Transcribe all of the records word for word, but omit the pictures.

[Animation scripts]
:::
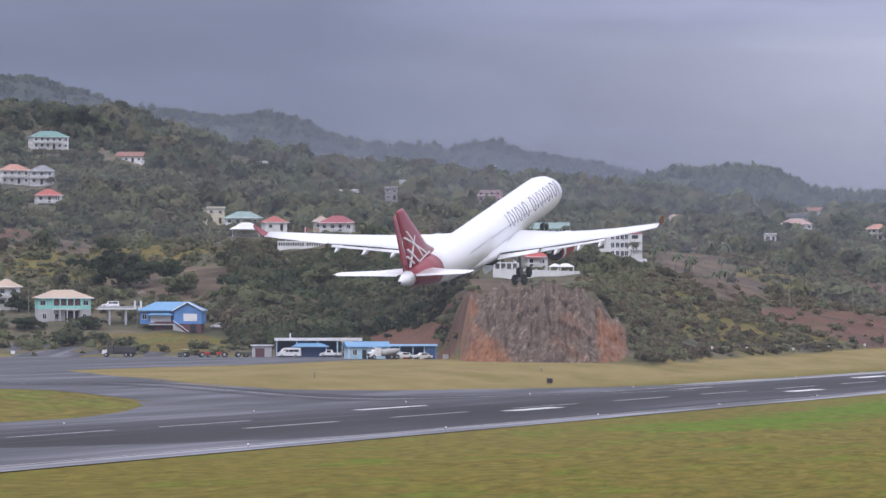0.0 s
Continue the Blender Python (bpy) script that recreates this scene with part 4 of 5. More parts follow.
def hip_roof(w, d, rise, over, z, gable=False, thick=0.16):
    """A roof over w by d with eaves, its ridge along x."""
    bm = bmesh.new()
    a, b = w / 2 + over, d / 2 + over
    r = a if gable else max(0.2, a - b * 0.95)
    for dz, flip in ((0, False), (-thick, True)):
        p = [(-a, -b, z + dz), (a, -b, z + dz), (a, b, z + dz), (-a, b, z + dz), (-r, 0, z + rise + dz), (r, 0, z + rise + dz)]
        v = [bm.verts.new(q) for q in p]
        fs = [(0, 1, 5, 4), (2, 3, 4, 5), (1, 2, 5), (3, 0, 4)]
        for f in fs:
            bm.faces.new([v[i] for i in (f[::-1] if flip else f)])
        if flip:
            low = v
        else:
            top = v
    for i, j in ((0, 1), (1, 2), (2, 3), (3, 0)):
        bm.faces.new((low[i], low[j], top[j], top[i]))
    return bm


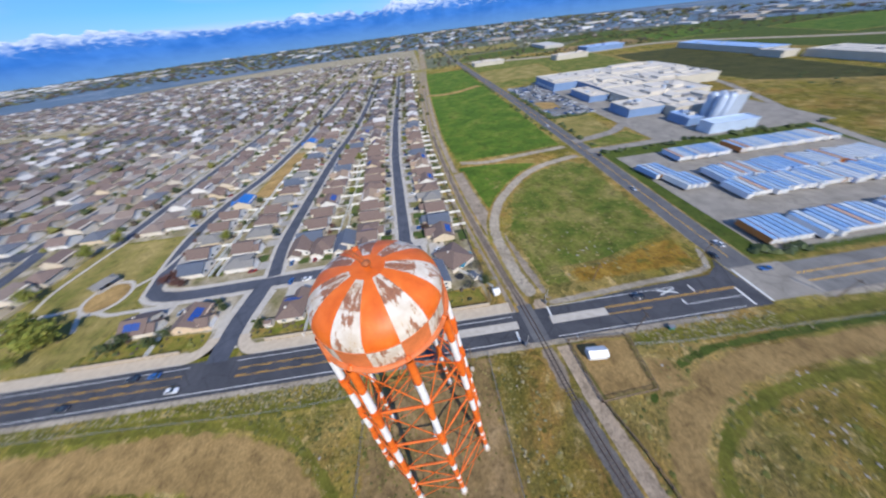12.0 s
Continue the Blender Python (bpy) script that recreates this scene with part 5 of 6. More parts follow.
tree_protos = [tree("leaf_yellow", 6.5, 3.4, 620, "young tree in fresh yellow-green leaf", 0.36, 3), tree("leaf_green", 4.6, 2.0, 420, "small dark green garden tree", 0.28, 4),
               tree("leaf_red", 4.2, 2.2, 360, "plum tree with dark red leaves", 0.28, 5), tree("far_tree", 5.0, 2.4, 220, "nearly bare garden tree in early spring", 0.22, 6)]


def plant_tree(i, x, y, s=1.0):
    ob = tree_protos[i]
    m = pose(x, y, 0, 0, 0, rng.uniform(0, 360)) @ Matrix.Scale(s, 4)
    if ob.name in used:
        c = copy_thing(ob, m)
        c.matrix_basis = m
    else:
        used.add(ob.name)
        ob.matrix_basis = m


for x, y, s in ((-163, 56, 1.6), (-168, 54, 1.4), (-176, 62, 1.5), (-182, 65, 1.4), (-178, 57, 1.2), (-170, 46, 0.9), (-198, 66, 1.3), (-204, 86, 1.2), (-196, 132, 1.2)):
    plant_tree(0, x, y, s)
for i, x, y, s in ((1, -198, 50, 1.4), (1, -162, 57, 0.9), (1, -131, 46, 1.3), (1, -128, 50, 1.2), (1, -114, 46, 1.2), (1, -110, 50, 1.1), (1, -92, 60, 0.9), (1, -96, 64, 0.8), (1, -70, 47, 1.0), (1, -24, 47, 1.0), (1, -21, 43.5, 0.9),
                   (1, -29, 70, 1.3), (1, -17, 72, 1.4), (1, -45, 48, 0.8), (2, -135, 84.5, 1.2), (2, -132, 88, 1.2), (2, -124, 80.5, 1.1), (2, -128, 82, 1.0), (3, 20, 50, 1.2), (3, 26, 60, 1.3), (3, -8, 45, 1.0), (1, 27, 52, 1.0), (0, -120, 118, 0.9), (0, -205, 120, 1.2)):
    plant_tree(i, x, y, s)
far_trees = []
for x, y, near in trees_at:
    if near:
        plant_tree(rng.choice((0, 1, 1, 2, 3, 3)), x, y, rng.uniform(0.7, 1.05))
    else:
        far_trees.append((x, y))


def pavilion(x, y, turn):
    p = thing("pavilion", "open park pavilion with a grey hip roof", "pavilion", (x, y, 0), turn)
    part("roof", hip_roof(Shape(), -5, -3, 5, 3, 3.0, 1.5, 0.6), M["roof_grey"], p)
    for px_, py_ in ((-4.6, -2.6), (4.6, -2.6), (-4.6, 2.6), (4.6, 2.6)):
        part("post", Shape().box(px_ - 0.12, py_ - 0.12, 0, px_ + 0.12, py_ + 0.12, 3.0), M["wood"], p)
    part("slab", Shape().box(-5.5, -3.5, 0.0, 5.5, 3.5, 0.11), M["concrete"], p)
    part("table", Shape().box(-1.2, -0.5, 0.1, 1.2, 0.5, 0.85), M["wood"], p)


pavilion(-170.5, 90.5, 62)

# ---------- vehicles ----------
def loft(s, sections):
    """A closed body from cross sections (lists of points of one length)."""
    b, n = len(s.v), len(sections[0])
    s.quad_strip(sections, True)
    s.f += [tuple(b + i for i in reversed(range(n))), tuple(b + (len(sections) - 1) * n + i for i in range(n))]
    s.mi += [0, 0]
    return s


def car(paint, label, detail=True, group="cars"):
    c = thing("car", label, "car", (0, 0, 0), 0, group)
    body = Shape()
    secs = []
    for x, w, z0, z1 in ((-2.3, 0.74, 0.42, 0.72), (-2.15, 0.86, 0.3, 0.92), (-1.3, 0.9, 0.25, 0.98), (0.9, 0.9, 0.25, 0.95), (1.9, 0.88, 0.28, 0.84), (2.25, 0.74, 0.36, 0.66)):
        secs.append([(x, -w, z0), (x, w, z0), (x, w, z1 - 0.12), (x, w - 0.12, z1), (x, -w + 0.12, z1), (x, -w, z1 - 0.12)])
    loft(body, secs)
    part("body", body, M["car_" + paint], c)
    cab = Shape()
    loft(cab, [[(x, -w, 0.9), (x, w, 0.9), (x, w - 0.16, z1), (x, -w + 0.16, z1)] for x, w, z1 in ((-1.95, 0.8, 0.95), (-1.35, 0.84, 1.42), (0.1, 0.84, 1.44), (0.98, 0.8, 0.95))])
    glasshouse = part("glasshouse", cab, M["glass"], c, "dark tinted windows")
    part("roof_panel", Shape().box(-1.3, -0.64, 1.4, 0.08, 0.64, 1.47), M["car_" + paint], glasshouse)
    for x in (-1.42, 1.42):
        for y in (-0.82, 0.82):
            wheel = part("wheel", Shape().tube((x, y - 0.1, 0.32), (x, y + 0.1, 0.32), 0.33, None, 12), M["rubber"], c)
            if detail:
                part("rim", Shape().tube((x, y - 0.115, 0.32), (x, y + 0.115, 0.32), 0.19, None, 8), M["steel"], wheel)
    if detail:
        for y in (-0.6, 0.6):
            part("headlight", Shape().box(2.1, y - 0.16, 0.6, 2.26, y + 0.16, 0.72), M["vinyl"], c)
            part("tail_light", Shape().box(-2.3, y - 0.16, 0.66, -2.18, y + 0.16, 0.78), M["car_red"], c)
    return c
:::
**THE RESULT:**
0.0 s
Continue the Blender Python (bpy) script that recreates this scene with part 4 of 5. More parts follow.
def hip_roof(w, d, rise, over, z, gable=False, thick=0.16):
    """A roof over w by d with eaves, its ridge along x."""
    bm = bmesh.new()
    a, b = w / 2 + over, d / 2 + over
    r = a if gable else max(0.2, a - b * 0.95)
    for dz, flip in ((0, False), (-thick, True)):
        p = [(-a, -b, z + dz), (a, -b, z + dz), (a, b, z + dz), (-a, b, z + dz), (-r, 0, z + rise + dz), (r, 0, z + rise + dz)]
        v = [bm.verts.new(q) for q in p]
        fs = [(0, 1, 5, 4), (2, 3, 4, 5), (1, 2, 5), (3, 0, 4)]
        for f in fs:
            bm.faces.new([v[i] for i in (f[::-1] if flip else f)])
        if flip:
            low = v
        else:
            top = v
    for i, j in ((0, 1), (1, 2), (2, 3), (3, 0)):
        bm.faces.new((low[i], low[j], top[j], top[i]))
    return bm


12.0 s
Continue the Blender Python (bpy) script that recreates this scene with part 5 of 6. More parts follow.
tree_protos = [tree("leaf_yellow", 6.5, 3.4, 620, "young tree in fresh yellow-green leaf", 0.36, 3), tree("leaf_green", 4.6, 2.0, 420, "small dark green garden tree", 0.28, 4),
               tree("leaf_red", 4.2, 2.2, 360, "plum tree with dark red leaves", 0.28, 5), tree("far_tree", 5.0, 2.4, 220, "nearly bare garden tree in early spring", 0.22, 6)]


def plant_tree(i, x, y, s=1.0):
    ob = tree_protos[i]
    m = pose(x, y, 0, 0, 0, rng.uniform(0, 360)) @ Matrix.Scale(s, 4)
    if ob.name in used:
        c = copy_thing(ob, m)
        c.matrix_basis = m
    else:
        used.add(ob.name)
        ob.matrix_basis = m


for x, y, s in ((-163, 56, 1.6), (-168, 54, 1.4), (-176, 62, 1.5), (-182, 65, 1.4), (-178, 57, 1.2), (-170, 46, 0.9), (-198, 66, 1.3), (-204, 86, 1.2), (-196, 132, 1.2)):
    plant_tree(0, x, y, s)
for i, x, y, s in ((1, -198, 50, 1.4), (1, -162, 57, 0.9), (1, -131, 46, 1.3), (1, -128, 50, 1.2), (1, -114, 46, 1.2), (1, -110, 50, 1.1), (1, -92, 60, 0.9), (1, -96, 64, 0.8), (1, -70, 47, 1.0), (1, -24, 47, 1.0), (1, -21, 43.5, 0.9),
                   (1, -29, 70, 1.3), (1, -17, 72, 1.4), (1, -45, 48, 0.8), (2, -135, 84.5, 1.2), (2, -132, 88, 1.2), (2, -124, 80.5, 1.1), (2, -128, 82, 1.0), (3, 20, 50, 1.2), (3, 26, 60, 1.3), (3, -8, 45, 1.0), (1, 27, 52, 1.0), (0, -120, 118, 0.9), (0, -205, 120, 1.2)):
    plant_tree(i, x, y, s)
far_trees = []
for x, y, near in trees_at:
    if near:
        plant_tree(rng.choice((0, 1, 1, 2, 3, 3)), x, y, rng.uniform(0.7, 1.05))
    else:
        far_trees.append((x, y))


def pavilion(x, y, turn):
    p = thing("pavilion", "open park pavilion with a grey hip roof", "pavilion", (x, y, 0), turn)
    part("roof", hip_roof(Shape(), -5, -3, 5, 3, 3.0, 1.5, 0.6), M["roof_grey"], p)
    for px_, py_ in ((-4.6, -2.6), (4.6, -2.6), (-4.6, 2.6), (4.6, 2.6)):
        part("post", Shape().box(px_ - 0.12, py_ - 0.12, 0, px_ + 0.12, py_ + 0.12, 3.0), M["wood"], p)
    part("slab", Shape().box(-5.5, -3.5, 0.0, 5.5, 3.5, 0.11), M["concrete"], p)
    part("table", Shape().box(-1.2, -0.5, 0.1, 1.2, 0.5, 0.85), M["wood"], p)


pavilion(-170.5, 90.5, 62)

# ---------- vehicles ----------
def loft(s, sections):
    """A closed body from cross sections (lists of points of one length)."""
    b, n = len(s.v), len(sections[0])
    s.quad_strip(sections, True)
    s.f += [tuple(b + i for i in reversed(range(n))), tuple(b + (len(sections) - 1) * n + i for i in range(n))]
    s.mi += [0, 0]
    return s


def car(paint, label, detail=True, group="cars"):
    c = thing("car", label, "car", (0, 0, 0), 0, group)
    body = Shape()
    secs = []
    for x, w, z0, z1 in ((-2.3, 0.74, 0.42, 0.72), (-2.15, 0.86, 0.3, 0.92), (-1.3, 0.9, 0.25, 0.98), (0.9, 0.9, 0.25, 0.95), (1.9, 0.88, 0.28, 0.84), (2.25, 0.74, 0.36, 0.66)):
        secs.append([(x, -w, z0), (x, w, z0), (x, w, z1 - 0.12), (x, w - 0.12, z1), (x, -w + 0.12, z1), (x, -w, z1 - 0.12)])
    loft(body, secs)
    part("body", body, M["car_" + paint], c)
    cab = Shape()
    loft(cab, [[(x, -w, 0.9), (x, w, 0.9), (x, w - 0.16, z1), (x, -w + 0.16, z1)] for x, w, z1 in ((-1.95, 0.8, 0.95), (-1.35, 0.84, 1.42), (0.1, 0.84, 1.44), (0.98, 0.8, 0.95))])
    glasshouse = part("glasshouse", cab, M["glass"], c, "dark tinted windows")
    part("roof_panel", Shape().box(-1.3, -0.64, 1.4, 0.08, 0.64, 1.47), M["car_" + paint], glasshouse)
    for x in (-1.42, 1.42):
        for y in (-0.82, 0.82):
            wheel = part("wheel", Shape().tube((x, y - 0.1, 0.32), (x, y + 0.1, 0.32), 0.33, None, 12), M["rubber"], c)
            if detail:
                part("rim", Shape().tube((x, y - 0.115, 0.32), (x, y + 0.115, 0.32), 0.19, None, 8), M["steel"], wheel)
    if detail:
        for y in (-0.6, 0.6):
            part("headlight", Shape().box(2.1, y - 0.16, 0.6, 2.26, y + 0.16, 0.72), M["vinyl"], c)
            part("tail_light", Shape().box(-2.3, y - 0.16, 0.66, -2.18, y + 0.16, 0.78), M["car_red"], c)
    return c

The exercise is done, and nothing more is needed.